Over time, these small efforts become part of what “home” feels like to them. It is not dramatic, and it does not need to be. Quiet comfort is the background for almost every nostalgic memory.

Questions people often ask about HVAC and nostalgia

Q: Can a new HVAC system really feel nostalgic, or is that just talk?

A: It can feel nostalgic, but not because of the hardware itself. The feeling comes from how you live with it. If the system supports long winter evenings with family, calm summer mornings, and quiet nights without big temperature swings, you will remember that time fondly. The equipment is just the quiet helper in the background. So I would not chase nostalgia in the design of the unit. I would look for it in how your daily life fits around the comfort it gives.

Q: Is it wrong to keep an older, less efficient system because it reminds me of my childhood home?

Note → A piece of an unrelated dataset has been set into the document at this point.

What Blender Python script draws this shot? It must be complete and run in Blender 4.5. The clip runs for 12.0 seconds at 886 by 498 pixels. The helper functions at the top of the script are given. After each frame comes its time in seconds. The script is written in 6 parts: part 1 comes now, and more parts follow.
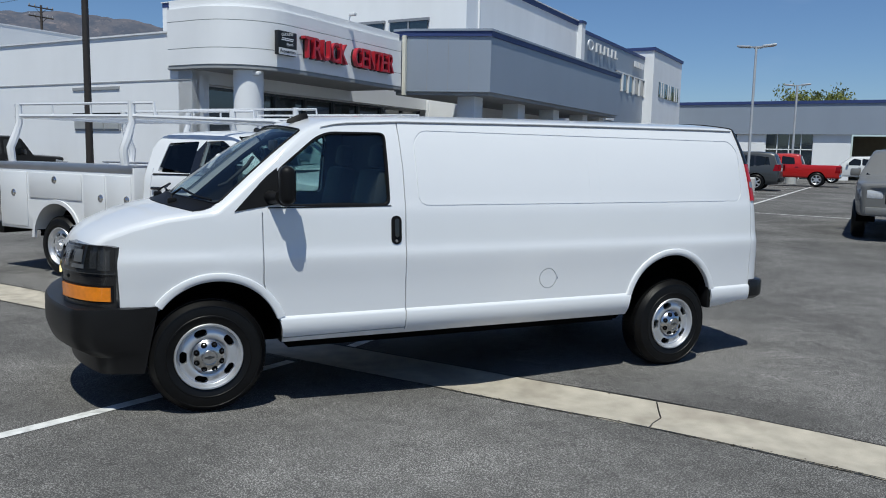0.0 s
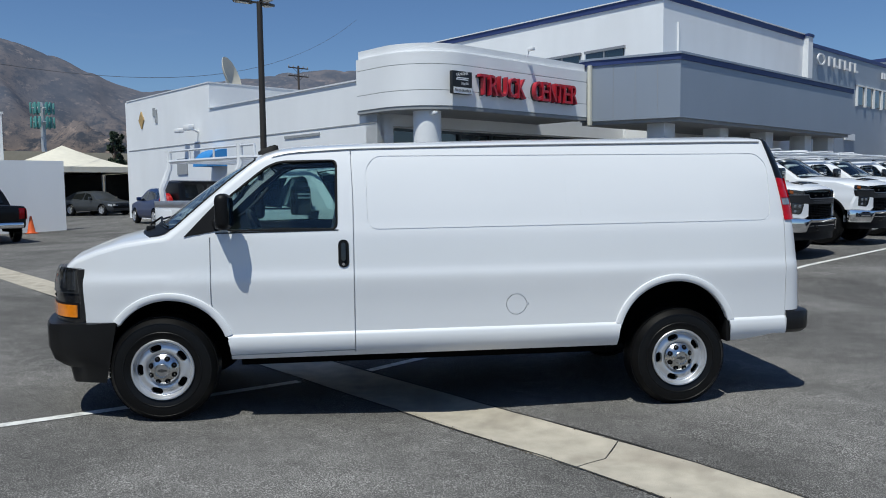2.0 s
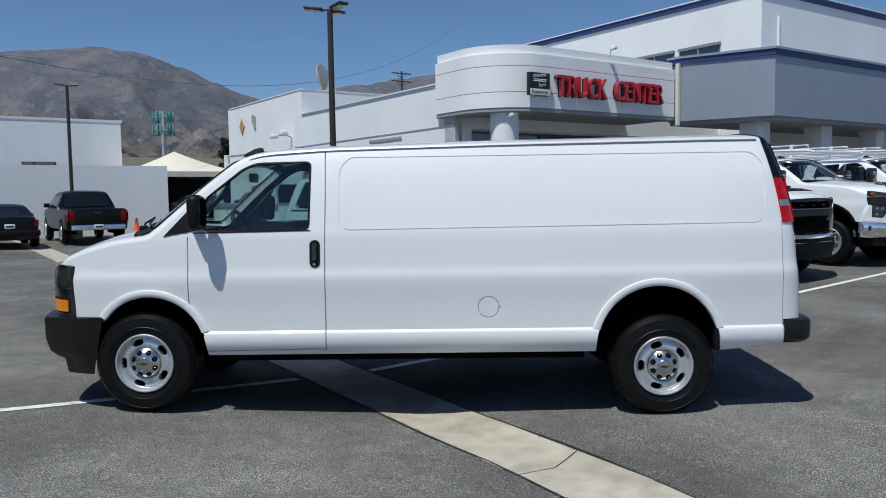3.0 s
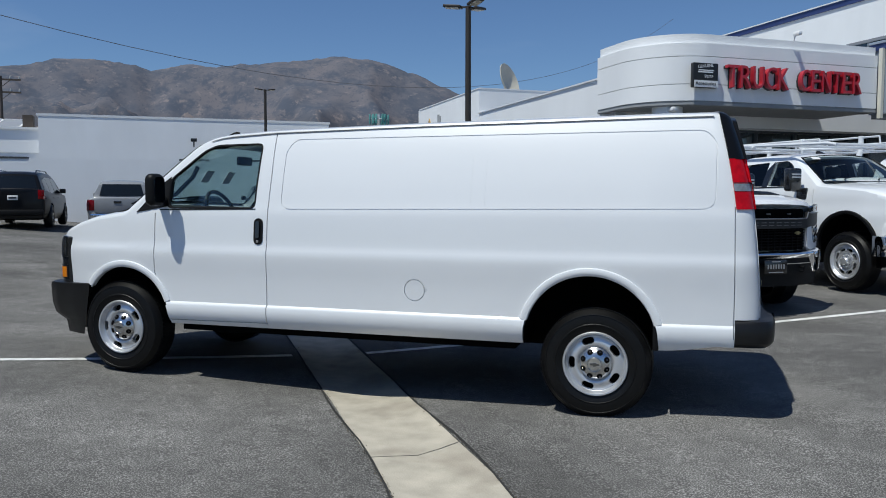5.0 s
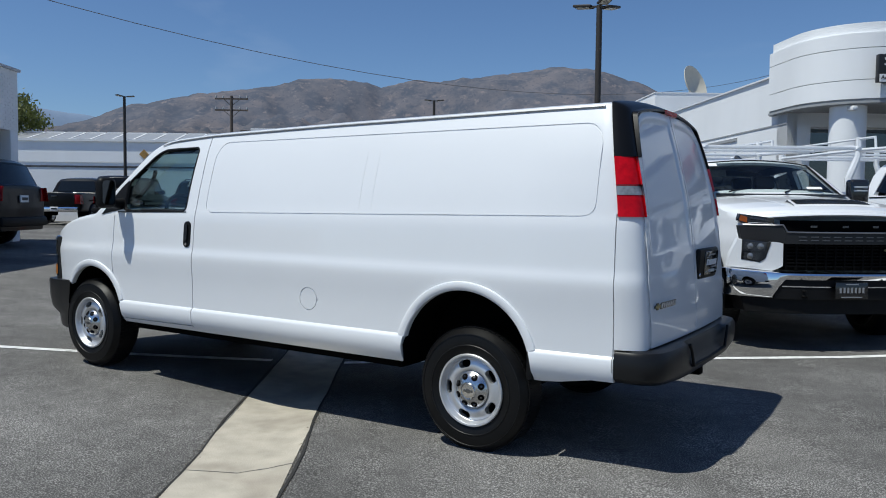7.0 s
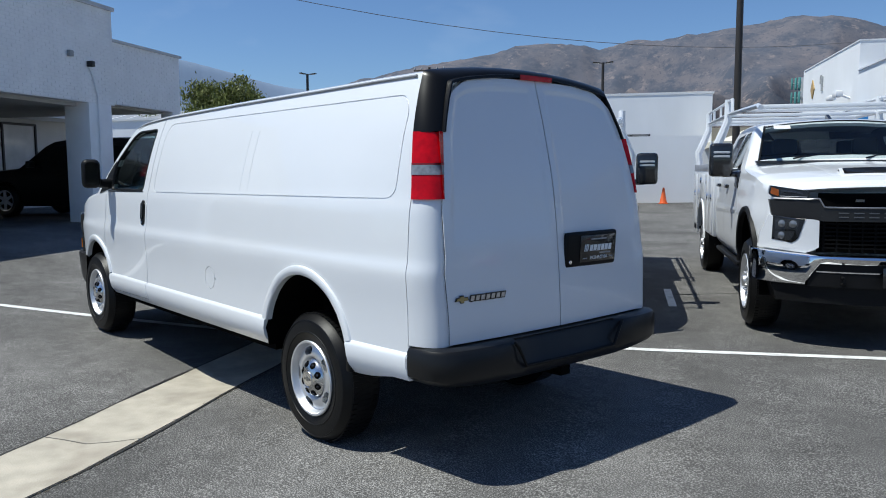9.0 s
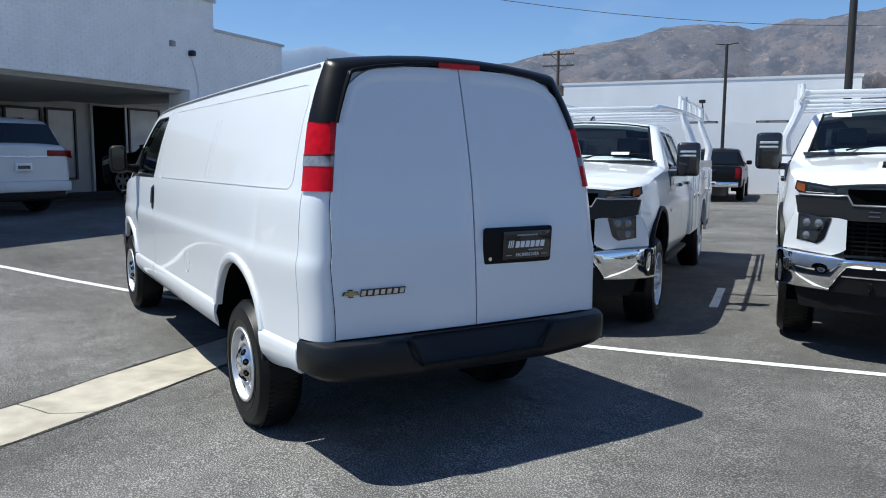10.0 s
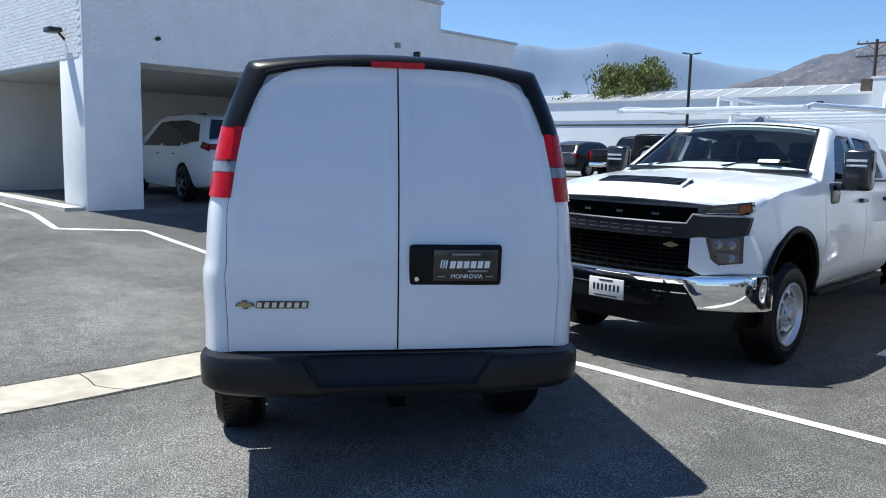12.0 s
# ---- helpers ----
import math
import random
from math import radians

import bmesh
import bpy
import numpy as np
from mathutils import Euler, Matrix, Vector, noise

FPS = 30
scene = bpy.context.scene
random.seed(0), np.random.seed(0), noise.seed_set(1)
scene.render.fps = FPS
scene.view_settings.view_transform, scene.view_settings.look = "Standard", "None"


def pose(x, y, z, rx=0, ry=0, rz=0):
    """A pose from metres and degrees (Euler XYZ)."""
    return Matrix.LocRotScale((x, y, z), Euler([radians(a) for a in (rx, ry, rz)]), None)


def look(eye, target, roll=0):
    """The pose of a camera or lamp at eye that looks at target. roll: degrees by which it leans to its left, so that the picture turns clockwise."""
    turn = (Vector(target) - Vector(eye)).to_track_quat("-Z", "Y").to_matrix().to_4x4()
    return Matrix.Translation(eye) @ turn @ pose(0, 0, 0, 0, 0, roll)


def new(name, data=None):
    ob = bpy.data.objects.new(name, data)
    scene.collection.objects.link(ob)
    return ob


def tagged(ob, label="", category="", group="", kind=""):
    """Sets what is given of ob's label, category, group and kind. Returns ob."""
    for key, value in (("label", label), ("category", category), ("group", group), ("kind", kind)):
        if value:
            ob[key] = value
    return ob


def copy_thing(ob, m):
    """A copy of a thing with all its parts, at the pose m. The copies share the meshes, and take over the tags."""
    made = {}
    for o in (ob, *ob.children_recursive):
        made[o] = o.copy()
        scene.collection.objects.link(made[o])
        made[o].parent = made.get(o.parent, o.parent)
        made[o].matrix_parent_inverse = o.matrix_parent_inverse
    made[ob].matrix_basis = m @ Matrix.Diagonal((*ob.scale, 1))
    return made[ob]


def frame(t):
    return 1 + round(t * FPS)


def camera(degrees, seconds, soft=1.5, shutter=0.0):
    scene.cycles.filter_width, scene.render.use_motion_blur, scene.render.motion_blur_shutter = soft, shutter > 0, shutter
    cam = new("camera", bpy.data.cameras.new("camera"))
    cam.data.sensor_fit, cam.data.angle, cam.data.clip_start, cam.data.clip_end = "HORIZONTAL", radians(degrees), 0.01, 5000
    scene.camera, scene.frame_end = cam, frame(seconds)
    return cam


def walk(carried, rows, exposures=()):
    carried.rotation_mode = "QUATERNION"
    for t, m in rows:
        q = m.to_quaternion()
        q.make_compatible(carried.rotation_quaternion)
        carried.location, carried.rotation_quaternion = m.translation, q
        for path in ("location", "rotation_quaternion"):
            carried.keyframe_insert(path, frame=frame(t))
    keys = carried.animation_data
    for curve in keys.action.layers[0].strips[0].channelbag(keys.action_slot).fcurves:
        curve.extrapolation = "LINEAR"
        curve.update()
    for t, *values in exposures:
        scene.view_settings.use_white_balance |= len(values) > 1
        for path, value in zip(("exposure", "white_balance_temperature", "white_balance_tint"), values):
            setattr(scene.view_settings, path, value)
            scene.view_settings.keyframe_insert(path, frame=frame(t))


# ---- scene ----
cam = camera(59.8, 12.0, soft=1.0)
METRES, EYE, TURN, X0, Y0 = 12.992, 1.806, -24.9, -0.707, -6.108
ROWS = [
    (0.0, 0.0, 0.0, 0.0, 0.15, -6.92, -1.23),
    (0.5, 0.0467, -0.0031, -0.0015, 4.66, -6.21, -0.6),
    (1.0, 0.0873, 0.0045, -0.005, 9.22, -5.5, -0.08),
    (1.5, 0.126, 0.0148, -0.0058, 13.68, -4.89, 0.39),
    (2.0, 0.162, 0.0289, -0.0061, 17.87, -4.41, 0.7),
    (2.5, 0.1955, 0.0461, -0.0074, 21.92, -4.12, 0.85),
    (3.0, 0.2343, 0.0606, -0.0084, 25.87, -4.07, 0.81),
    (5.0, 0.367, 0.1574, -0.0209, 42.08, -3.86, -0.04),
    (5.5, 0.391, 0.1908, -0.0222, 46.02, -3.49, -0.31),
    (6.0, 0.4115, 0.2288, -0.0242, 50.01, -3.12, -0.57),
    (6.5, 0.4363, 0.2691, -0.0237, 54.01, -2.98, -0.68),
    (7.0, 0.4518, 0.311, -0.0232, 58.01, -3.19, -0.53),
    (9.0, 0.5008, 0.4752, -0.0168, 73.95, -5.7, 0.29),
    (9.5, 0.5052, 0.5204, -0.0162, 78.67, -6.29, 0.03),
    (10.0, 0.51, 0.5671, -0.0142, 84.06, -6.79, -0.3),
    (10.5, 0.5069, 0.6078, -0.0126, 89.96, -7.04, -0.56),
    (11.0, 0.5002, 0.6494, -0.0112, 95.84, -7.1, -0.82),
    (11.5, 0.4879, 0.683, -0.0087, 101.31, -7.16, -1.08),
    (12.0, 0.4676, 0.7033, -0.0082, 105.55, -7.32, -1.38),
]
walk(cam, [(t, pose(X0, Y0, EYE, 0, 0, TURN) @ pose(METRES * x, METRES * y, METRES * z, 90 + pitch, roll, yaw)) for t, x, y, z, yaw, pitch, roll in ROWS],
     exposures=[(0.0, -0.13, 6350, 3), (5.0, -0.12, 6350, 3), (7.0, -0.03, 6350, 3), (9.0, 0.2, 6300, 3), (10.0, 0.48, 6350, 3), (12.0, 0.75, 6300, 3)])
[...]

A: It is not wrong to feel attached to older equipment, but I think you need to be honest about two things: safety and cost. If an older furnace or boiler is unsafe or very expensive to run, keeping it only for emotional reasons can hurt you in the long run. A better approach is to keep small, symbolic parts of that past, like an old thermostat on the wall as decor, while upgrading the system itself. That way you respect your memories without betting your comfort and budget on aging parts.

Q: How can I keep my Valparaiso home feeling “old school” while still updating the HVAC?

A: Focus your nostalgia on what people see, hear, and do, not on the mechanical details. Keep wood trim, older furniture, and familiar lighting. Use quiet equipment and neutral vents so the system blends in. Keep a few seasonal habits, like opening windows on the first mild days, even if the system could manage the air alone. Over time, that mix of steady comfort and familiar rituals will feel like its own kind of old school. Different from how you grew up, but still warm and real.